İkinci yarının başında da Papagiannis üçlük atışlarına kaldığı yerden devam ederken, içeriden sayıları da ekledi ve farkı açmamıza liderlik ettik. Wilbekin’in sazı eline alarak hücumda takımımıza liderlik ettiği üçüncü çeyrekte yakaladığımız 19-5’lik nefis seri sayesinde farkı 17 sayıya çıkardık. Ardından oyunu biraz rölantiye aldık ama yine de ilk 30 dakikayı 59-72 gibi net bir skorla önde geçmeyi bildik. Final çeyreğinin başında Alba’nın baskılı savunması karşısında basit top kayıpları yaptık yine ve bunları hızlı hücum sayıları ile değerlendiren Alman ekibi farkı tek hanelere çekti. Calathes’in tecrübesini konuşturup takımın kontrolünü ele almasıyla beraber toparlandık. Yunan maestronun asistleriyle gerek geçiş hücumlarında gerek set hücumlarında istediğimiz sayıları bularak rakibin direncini kırdık. Ayrıca Wilbekin ile beraber ön alanda Alba kısalarına yaptıkları baskılı savunma sayesinde de tempoyu istediğimiz gibi kontrol ettik. Son bölüme 11 sayı farkla önde girdiğimiz maçta rakibin fazla yaklamasına izin vermedik ve 9 sayı farkla kazandık.

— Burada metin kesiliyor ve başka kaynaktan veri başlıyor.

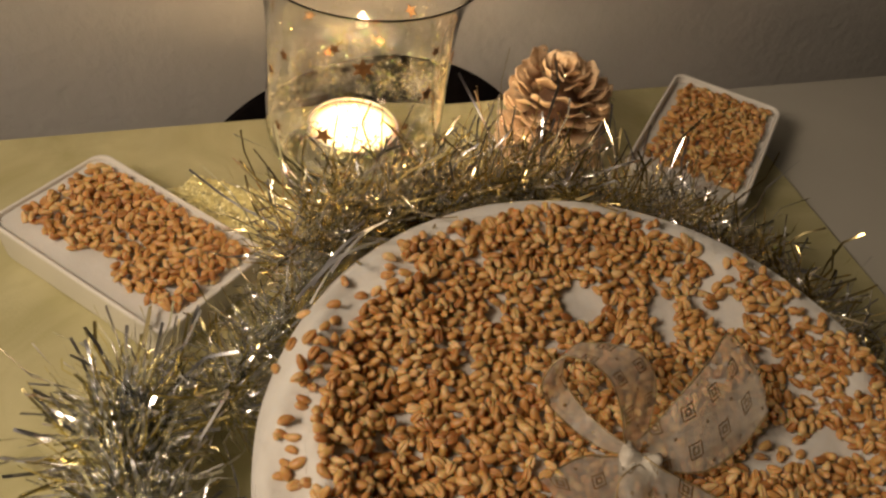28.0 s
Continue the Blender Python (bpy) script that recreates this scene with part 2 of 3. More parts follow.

İstediğimiz gibi başlayamadığımız ve deplasman kabusu devam mı edecek dediğimiz maçın özellikle üçüncü çeyreğinde sertleştirdiğimiz savunma, Papagiannis’in kritik üçlükleri, Calathes’in asistleri ve Wilbekin’in skorer oyunu eşliğinde 6 maçlık deplasman mağlubiyet serimize son vermiş olduk. Sezonun ikinci deplasman galibiyetini de Almanya’da alan Fenerbahçe’nin Berlin’de Mercedes-Benz Arena’yı dolduran gurbetçi taraftarlarına da ayrıca teşekkür etmesi lazımdı, adeta Ataşehir’de gibi oynadılar onlar sayesinde.